Un verano, y más, con Moby Dick (XXXVIII).


En una de las batallas ocurre lo que nadie hubiera imaginado. Fedallah, el parsi, desaparece. Los hombres no lo creen. Ahab lo busca inquieto, ansioso, desesperado. El semidiós intemporal, la presencia indeseable, la sombra del capitán, su voluntad silente, el cazador infalible había sido tragado por las aguas en una de las brutales refriegas:

“(…) -¡El parsi! –exclamó Stubb- Le debió de coger…
-¡Que a ti te coja el vómito negro! A correr todos por arriba, por abajo, la cámara, el castillo de proa… A encontrarle… No habrá desaparecido. ¡Oh, no!
Mas todos volvieron al poco con la noticia de que al parsi no se le encontraba por parte alguna.”

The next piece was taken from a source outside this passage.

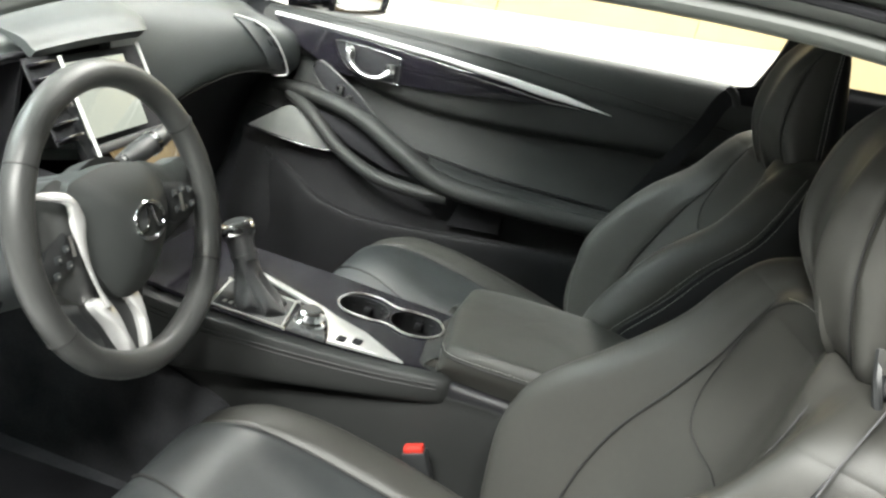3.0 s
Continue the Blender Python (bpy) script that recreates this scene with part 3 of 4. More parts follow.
    # base shell, seat track, controls
    B = [[(0.12, -0.185, 0.36), (0.2, -0.225, 0.345), (0.42, -0.243, 0.345), (0.64, -0.225, 0.40)], [(0.12, -0.19, 0.31), (0.2, -0.228, 0.29), (0.42, -0.256, 0.28), (0.68, -0.235, 0.30)], [(0.13, -0.18, 0.27), (0.2, -0.225, 0.255), (0.42, -0.24, 0.25), (0.66, -0.22, 0.26)]]
    for sg in (1, -1):
        shell = part("base_shell", sheet(net([[(x + cx, y * -sg + cy, z) for x, y, z in r] for r in B], 30, 12), 0.012), GREYPLASTIC if sg == outer else PLASTIC, s, "grey plastic seat base shell" if sg == outer else "")
        if sg == outer:
            part("seat_switch", rbox(cx + 0.30, cx + 0.33, cy + sg * 0.248 - 0.006, cy + sg * 0.254 + 0.006, 0.300, 0.335, 0.004), PLASTIC, shell)
            part("seat_switch", tube([(cx + 0.18, cy + sg * 0.236, 0.314), (cx + 0.27, cy + sg * 0.247, 0.312)], 0.009, 8, 10, r2=0.006), PLASTIC, shell)
        part("seat_track", rbox(cx + 0.1, cx + 0.66, cy + sg * 0.17 - 0.02, cy + sg * 0.17 + 0.02, 0.226, 0.275, 0.004), DARK, s)
    part("front_apron", sheet(net([[(cx + 0.05, cy - 0.16, 0.40), (cx + 0.042, cy, 0.42), (cx + 0.05, cy + 0.16, 0.40)], [(cx + 0.07, cy - 0.16, 0.27), (cx + 0.065, cy, 0.27), (cx + 0.07, cy + 0.16, 0.27)]], 14, 8), 0.01), PLASTIC, s)
    if outer < 0:
        # curved seams and the cover on the outer shoulder, given as (x, height) seen from the side
        flank = np.concatenate([G.reshape(-1, 3)])
        flank = flank[flank[:, 1] < cy - 0.13]

        def on_flank(pts, n, lift=0.0045, closed=False):
            L = []
            for x, z in cr([(x, z, 0) for x, z in pts], n, closed)[:, :2]:
                d = (flank[:, 0] - x) ** 2 + (flank[:, 2] - z) ** 2
                k = np.argsort(d)[:6]
                wgt = 1 / (d[k] + 1e-6)
                L.append((x, float((flank[k, 1] * wgt).sum() / wgt.sum()) - lift, z))
            return np.array(L)

        for line in (((0.690, 0.722), (0.730, 0.750), (0.764, 0.788), (0.788, 0.850), (0.800, 0.890)), ((0.705, 0.778), (0.739, 0.812), (0.756, 0.850))):
            part("shoulder_seam", tube(on_flank(line, 24), 0.0011, 50, 6), SEAM, s)
        part("cover_seam", tube(on_flank(((0.826, 0.822), (0.832, 0.858), (0.843, 0.878), (0.856, 0.876), (0.862, 0.840), (0.838, 0.806)), 30, closed=True), 0.0016, 80, 8, closed=True), SEAM, s)
        for line in (((0.813, 0.795), (0.808, 0.825), (0.814, 0.858), (0.832, 0.888)), ((0.768, 0.768), (0.788, 0.760), (0.808, 0.752)), ((0.655, 0.53), (0.70, 0.60), (0.75, 0.666), (0.815, 0.758))):
            part("side_seam", tube(on_flank(line, 20), 0.0010, 40, 6), SEAM, s)
        # small sewn tag
        ta, tb = on_flank(((0.699, 0.694), (0.722, 0.717)), 2, 0.006)
        TG = basis(tuple((ta + tb) / 2), tuple(tb - ta), (0.1, -0.3, 1))
        tag = part("airbag_tag", rbox(-0.017, 0.017, -0.0055, 0.0055, -0.0012, 0.0012, 0.0006, m=TG), WHITE, s, "small white sewn fabric tag")
        for t in (-0.011, -0.006, 0.002, 0.006, 0.011):
            part("print", rbox(t - 0.0014, t + 0.0014, -0.0035, 0.0005, -0.0016, 0.0016, 0, m=TG), GREYPLASTIC, tag)
    return s


front_seat(0.0, -0.395, -1)
front_seat(-0.012, 0.345, 1, 0.028)

# ---- centre console ----
con = thing("centre_console", (0.1, 0, 0.225), "dark centre console with metal trim and two cup holders", "console")
S = []
for x, z, hn in ((-0.30, 0.574, 0.13), (-0.20, 0.572, 0.15), (-0.05, 0.572, 0.163), (0.10, 0.574, 0.156), (0.24, 0.578, 0.140), (0.335, 0.582, 0.122), (0.362, 0.575, 0.10)):
    hw = min(hn, 0.128)
    low = float(np.interp(x, (-0.3, -0.04, 0.18, 0.347), (0.425, 0.474, 0.511, 0.534)))
    S.append([(x, -hn + 0.020, low), (x, -hn + 0.001, low + 0.012), (x, -hn + 0.002, z - 0.012), (x, -hn + 0.018, z), (x, -0.05, z + 0.002), (x, 0.05, z + 0.002), (x, hw - 0.018, z), (x, hw - 0.002, z - 0.012), (x, hw, z - 0.055), (x, hw - 0.008, z - 0.115)])
CUPS = ((0.172, 0.017, 0.040), (0.257, 0.024, 0.040))
part("top_shell", pierce(sheet(net(S, 90, 100), 0.008), CUPS), DOORSOFT, con)
SD = []
for x, z in ((-0.74, 0.60), (-0.34, 0.56), (0.0, 0.535), (0.25, 0.545), (0.40, 0.56), (0.62, 0.56)):
    SD.append([(x, -0.118, 0.23), (x, -0.122, 0.40), (x, -0.116, z - 0.02), (x, -0.09, z), (x, 0.09, z), (x, 0.116, z - 0.02), (x, 0.122, 0.40), (x, 0.118, 0.23)])
part("side_panel", pierce(sheet(net(SD, 60, 70), 0.008), CUPS), DOORSOFT, con, "dark grey soft side panel")
for dz in (0.0, 0.007):
    part("edge_seam", tube([(-0.25, -0.1395, 0.552 + dz), (-0.05, -0.1637, 0.550 + dz), (0.10, -0.1567, 0.553 + dz), (0.24, -0.1407, 0.559 + dz), (0.335, -0.1227, 0.565 + dz)], 0.0013, 40, 6), SEAM, con)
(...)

Luego Ahab reflexiona para sí en un delirio de enigmas sobrenaturales en los que muestra su secreta dependencia de aquel extraño desaparecido:

“(…) –El parsi… ¡el parsi! Muerto, ¿muerto?, y tenía que morir antes, pero, a pesar de todo, tiene que reaparecer antes de que yo pueda morir. ¿Cómo puede ser? He aquí un enigma que desconcertaría a todos los letrados aun respaldados por la cohorte de todos los jueces. ¿Picotea mi cerebro como el pico de un halcón! Pero, con todo, yo lo resolveré. ¡Yo!”


¿Qué poderosos lazos unían al capitán y al salvaje? Ahab espera volver a ver al parsi a pesar de saberlo muerto porque hay seres que vuelven como fantasmas antes de su desaparición definitiva, o de la nuestra. Son los incomprensibles vínculos de la voluntad y de la muerte, y de una necesidad que no entendemos. Eso creía Melville.